This post is to cover an explanation I have to repeat quite often when demoing code, or when suggesting improvements to others’ logic.
A lot of the time we’re asked to filter for results falling within a date window and you’ll see code implemented such as this:
(I’ve used SQL in this example; but the concept illustrated here is the same regardless of implementation language).
declare @StartDate datetime = '2016-01-01 00:00' , @EndDate datetime = '2016-12-31 23:59:59.997' --997 instead of 999 due to sql date quirk: see http://stackoverflow.com/a/3584913/361842 select * from myTable where myStartDate >= @StartDate and myEndDate <= @EndDate --or select * from myTable where myStartDate between @StartDate and @EndDate and myEndDate between @StartDate and @EndDate
That’s fine… sometimes.
The logic above will return any results where the entire result’s duration falls within the window’s range; i.e. the record starts after the window opens and completes before it’s closed.
This is best illustrated in the below graphic.
However, a lot of the time the requirement is that any part of the record falls into our window. i.e. the results we want are:
Given this requirement, lots of people still implement the above logic, causing any records which cross the window’s boundaries to be incorrectly missed off.
Those who do spot this issue often also make a mistake by overcomplicating the logic, providing rules for each scenario (and often missing off the last scenario illustrated below):
select * from myTable where --whole record in range ( myStartDate between @StartDate and @EndDate and myEndDate between @StartDate and @EndDate ) --record starts in range or ( myStartDate between @StartDate and @EndDate ) --record ends in range or ( myEndDate between @StartDate and @EndDate ) --record crosses entire range or ( myStartDate <= @StartDate and myEndDate >= @EndDate )

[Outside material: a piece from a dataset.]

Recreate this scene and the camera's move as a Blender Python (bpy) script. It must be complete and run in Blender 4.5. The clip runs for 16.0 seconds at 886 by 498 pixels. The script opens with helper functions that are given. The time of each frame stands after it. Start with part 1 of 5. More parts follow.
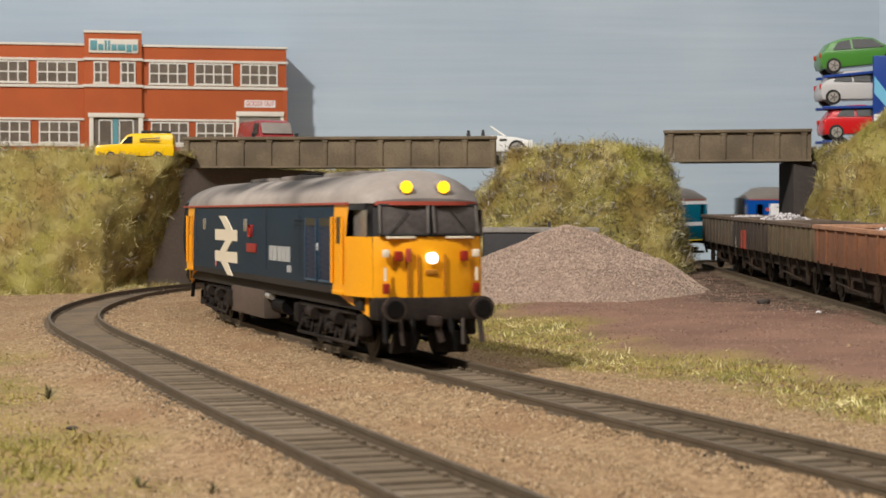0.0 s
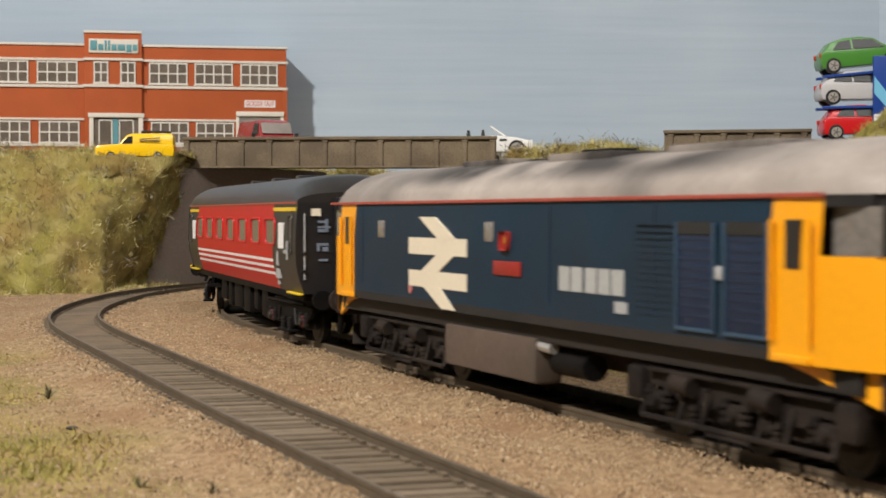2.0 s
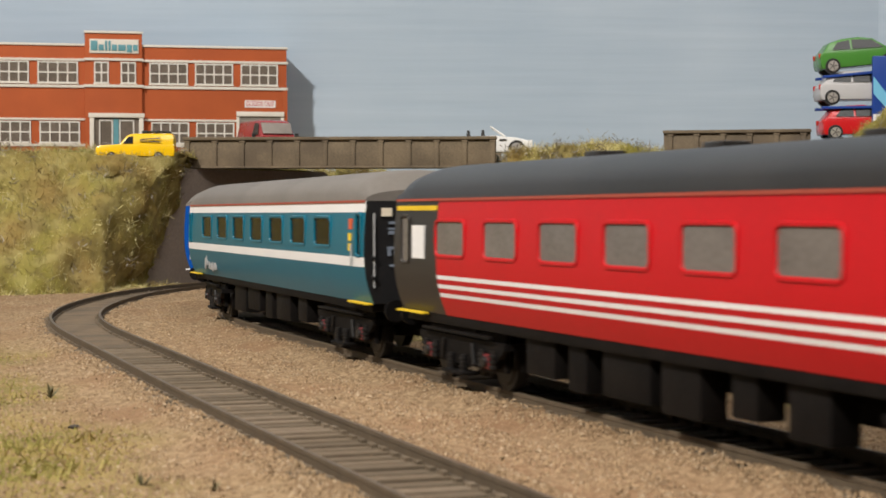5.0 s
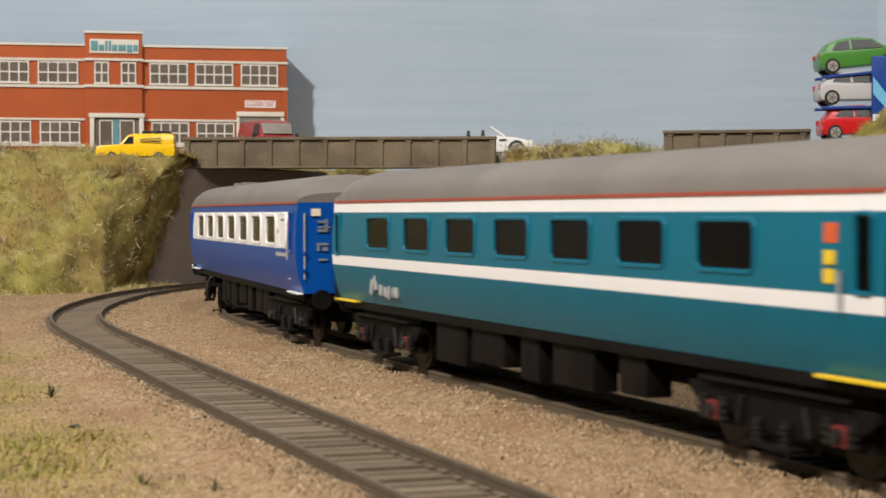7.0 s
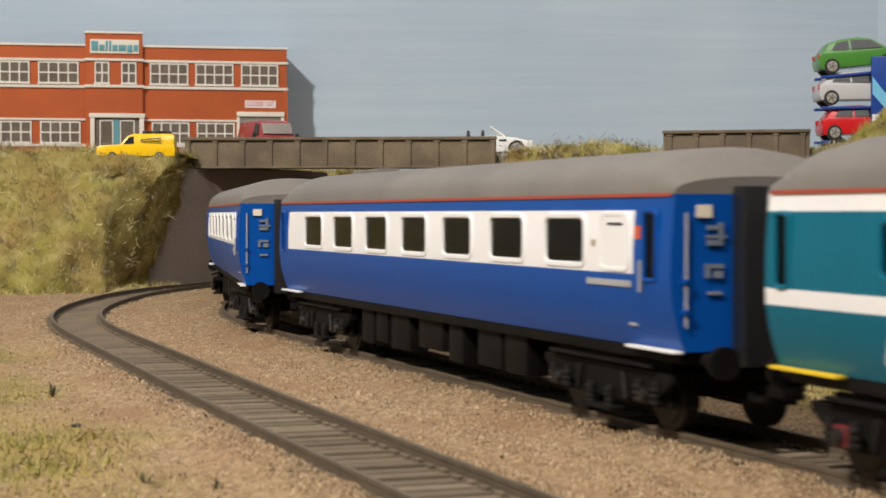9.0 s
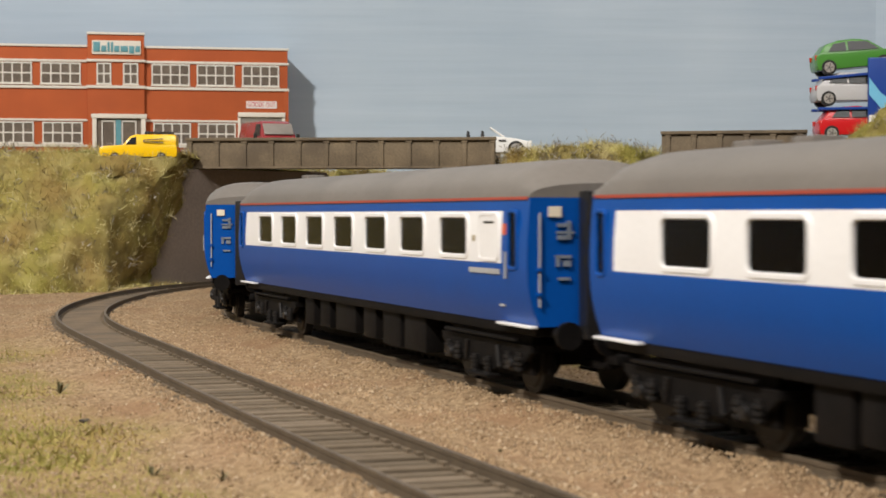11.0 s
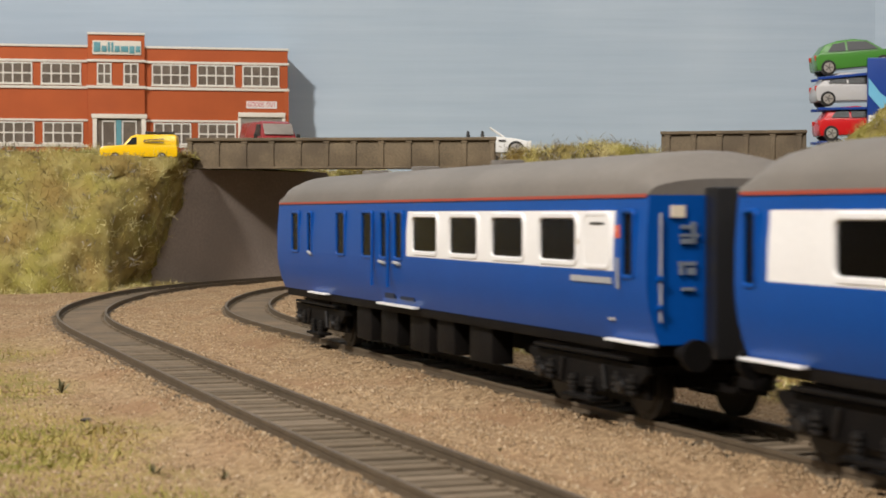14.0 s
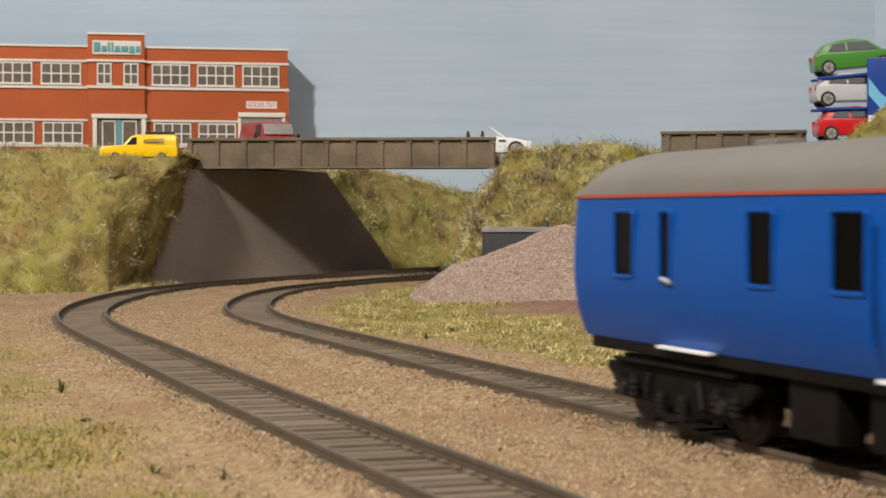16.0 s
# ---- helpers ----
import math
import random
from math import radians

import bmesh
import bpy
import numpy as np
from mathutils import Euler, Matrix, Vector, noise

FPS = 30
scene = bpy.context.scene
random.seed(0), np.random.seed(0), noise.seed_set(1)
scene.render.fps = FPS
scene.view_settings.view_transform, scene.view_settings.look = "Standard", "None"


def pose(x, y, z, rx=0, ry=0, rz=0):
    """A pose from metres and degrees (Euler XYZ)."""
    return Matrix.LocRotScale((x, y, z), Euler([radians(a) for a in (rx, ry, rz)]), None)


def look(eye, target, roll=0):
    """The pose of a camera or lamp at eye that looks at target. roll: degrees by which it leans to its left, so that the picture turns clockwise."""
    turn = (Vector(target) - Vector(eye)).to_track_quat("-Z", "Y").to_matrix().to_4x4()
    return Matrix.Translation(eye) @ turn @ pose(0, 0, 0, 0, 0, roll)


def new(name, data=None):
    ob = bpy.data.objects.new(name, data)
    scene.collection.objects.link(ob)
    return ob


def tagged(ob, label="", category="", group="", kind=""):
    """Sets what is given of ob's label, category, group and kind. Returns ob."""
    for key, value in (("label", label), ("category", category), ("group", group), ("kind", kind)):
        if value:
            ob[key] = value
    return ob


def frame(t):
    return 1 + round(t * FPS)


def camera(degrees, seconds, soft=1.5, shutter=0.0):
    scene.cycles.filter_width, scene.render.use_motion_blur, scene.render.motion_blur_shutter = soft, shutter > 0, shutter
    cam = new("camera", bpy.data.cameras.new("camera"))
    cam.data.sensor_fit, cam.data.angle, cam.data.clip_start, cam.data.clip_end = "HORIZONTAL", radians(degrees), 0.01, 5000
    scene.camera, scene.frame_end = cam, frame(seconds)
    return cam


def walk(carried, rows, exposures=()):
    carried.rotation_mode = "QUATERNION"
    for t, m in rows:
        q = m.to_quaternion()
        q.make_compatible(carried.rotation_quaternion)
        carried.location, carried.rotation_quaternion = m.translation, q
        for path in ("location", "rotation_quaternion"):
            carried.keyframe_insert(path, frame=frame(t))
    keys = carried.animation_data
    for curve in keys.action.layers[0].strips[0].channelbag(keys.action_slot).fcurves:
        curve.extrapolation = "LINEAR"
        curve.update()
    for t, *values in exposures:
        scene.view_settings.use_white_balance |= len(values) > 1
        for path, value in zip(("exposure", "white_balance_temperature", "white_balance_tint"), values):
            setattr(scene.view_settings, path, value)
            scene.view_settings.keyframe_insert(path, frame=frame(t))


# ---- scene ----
cam = camera(27.93, 16.0, soft=1.6, shutter=0.5)
cam.data.dof.use_dof = True
cam.data.dof.focus_distance = 0.70
cam.data.dof.aperture_fstop = 90
EYE_Z = 0.0418
TILT = 88.871
walk(cam, [(t, pose(0, y, EYE_Z, TILT, 0, 0)) for t, y in (
    (0, 0.0068), (2, 0.0068), (3, 0.0058), (4.2, 0.0050), (6.5, 0.0042), (8, 0.0034), (9.2, 0.0020),
    (10.3, -0.0030), (11.3, -0.0062), (12, -0.0070), (14, -0.0070), (16, -0.0070))])

# ---- light ----
world = bpy.data.worlds.new("room_air")
scene.world = world
world.use_nodes = True
world.node_tree.nodes["Background"].inputs[0].default_value = (1.0, 0.93, 0.84, 1)
world.node_tree.nodes["Background"].inputs[1].default_value = 0.06


def area_lamp(name, eye, target, size, power, colour):
    data = bpy.data.lights.new(name, "AREA")
    data.shape, data.size, data.energy, data.color = "DISK", size, power, colour
    ob = new(name, data)
    ob.matrix_world = look(eye, target)
    return ob


area_lamp("room_spotlight", (-0.93, -0.53, 1.40), (-0.02, 0.9, 0.03), 0.13, 53, (1.0, 0.935, 0.86))
# Second lamp is an added unseen soft fill, set forward to lift the cab front.
area_lamp("ceiling_panel", (0.40, -0.45, 1.50), (0.1, 0.9, 0.0), 0.9, 14.5, (1.0, 0.965, 0.93))
scene.view_settings.exposure = 0.0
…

However, this can be drastically simplified, covering all of the above scenarios with a lot less code, and a lot more efficiently:
select * from myTable where myStartDate <= @EndDate --choice of < vs <= depending on requirement and myEndDate >= @StartDate --choice of > vs >= depending on requirement
To illustrate why this works, and why we use an AND rather than an OR, take a look at the previous image once we add lines showing where the condition’s met (green) or not met (red); here you can see those records where both conditions are met are shown as green, and where one condition’s not met as red (there is no scenario where both conditions are not met, since that would require a record which finished before it started).

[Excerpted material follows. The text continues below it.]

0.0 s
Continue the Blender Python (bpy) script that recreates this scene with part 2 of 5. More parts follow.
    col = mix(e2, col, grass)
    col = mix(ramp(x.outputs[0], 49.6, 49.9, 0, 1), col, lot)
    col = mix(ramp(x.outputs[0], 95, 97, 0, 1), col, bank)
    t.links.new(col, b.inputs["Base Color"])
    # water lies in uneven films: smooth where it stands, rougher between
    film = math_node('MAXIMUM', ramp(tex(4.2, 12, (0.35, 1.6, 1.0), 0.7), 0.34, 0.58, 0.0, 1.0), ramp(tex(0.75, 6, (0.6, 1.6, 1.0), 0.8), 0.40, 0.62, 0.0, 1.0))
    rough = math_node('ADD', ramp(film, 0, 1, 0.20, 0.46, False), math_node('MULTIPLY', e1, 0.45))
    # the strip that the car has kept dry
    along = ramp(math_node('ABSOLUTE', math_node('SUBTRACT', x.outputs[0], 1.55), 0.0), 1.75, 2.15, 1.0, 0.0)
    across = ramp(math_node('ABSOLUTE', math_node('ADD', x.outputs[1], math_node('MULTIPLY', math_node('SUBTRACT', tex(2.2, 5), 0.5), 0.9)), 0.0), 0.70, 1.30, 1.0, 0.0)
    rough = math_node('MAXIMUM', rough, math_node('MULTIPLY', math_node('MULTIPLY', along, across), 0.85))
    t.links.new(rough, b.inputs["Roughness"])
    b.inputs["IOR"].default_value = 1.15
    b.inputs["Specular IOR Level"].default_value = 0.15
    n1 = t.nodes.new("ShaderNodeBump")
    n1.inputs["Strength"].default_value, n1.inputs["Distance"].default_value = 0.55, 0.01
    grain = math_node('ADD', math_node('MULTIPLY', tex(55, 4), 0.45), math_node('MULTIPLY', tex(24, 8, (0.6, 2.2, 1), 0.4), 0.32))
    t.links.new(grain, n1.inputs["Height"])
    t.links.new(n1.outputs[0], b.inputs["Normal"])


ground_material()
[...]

NB: In the above code’s comments I mention that you can use < or vs >=).
I’d also closed my datetime window with the inclusive-last value.

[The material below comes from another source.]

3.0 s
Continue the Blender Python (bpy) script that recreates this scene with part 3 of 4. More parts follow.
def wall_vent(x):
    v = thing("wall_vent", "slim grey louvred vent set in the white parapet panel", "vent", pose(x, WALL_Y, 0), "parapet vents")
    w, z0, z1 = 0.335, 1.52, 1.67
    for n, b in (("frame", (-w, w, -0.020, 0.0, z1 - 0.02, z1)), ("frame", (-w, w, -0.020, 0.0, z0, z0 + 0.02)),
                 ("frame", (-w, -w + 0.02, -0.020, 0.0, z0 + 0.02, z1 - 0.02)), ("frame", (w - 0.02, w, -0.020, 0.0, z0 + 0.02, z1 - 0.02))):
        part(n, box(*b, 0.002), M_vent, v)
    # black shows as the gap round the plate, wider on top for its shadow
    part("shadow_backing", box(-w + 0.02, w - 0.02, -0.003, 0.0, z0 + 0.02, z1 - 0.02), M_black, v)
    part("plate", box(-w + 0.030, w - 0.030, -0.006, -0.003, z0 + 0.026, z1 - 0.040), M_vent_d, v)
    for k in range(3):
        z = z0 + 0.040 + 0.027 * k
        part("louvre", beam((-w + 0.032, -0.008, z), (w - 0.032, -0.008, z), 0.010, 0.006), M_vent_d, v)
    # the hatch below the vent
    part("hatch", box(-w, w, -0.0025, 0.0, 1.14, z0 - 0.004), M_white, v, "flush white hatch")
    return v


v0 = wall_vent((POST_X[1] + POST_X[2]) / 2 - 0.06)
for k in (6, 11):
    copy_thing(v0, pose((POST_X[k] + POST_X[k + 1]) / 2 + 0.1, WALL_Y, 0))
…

In many scenarios I’d use an inclusive start date and an exclusive end date; such as is demoed below:
declare @StartDate datetime = '2016-01-01 00:00' --inclusive , @EndDate datetime = '2017-01-01 00:00' --exclusive select * from myTable where myStartDate < @EndDate and myEndDate >= @StartDate
The advantage here is that we don’t need to think of how many days there are in a given month, or how many microseconds we can have before we see rounding errors; we just work with whole numbers. It also means that the end date of our previous window can be the start date of our next window without risking issues caused by the windows overlapping (though note: we may still get results which legitimately fall into both windows).
That said; always think about these decisions; as you need to understand what requirement you need to meet, and how your code will meet that requirement for any given data.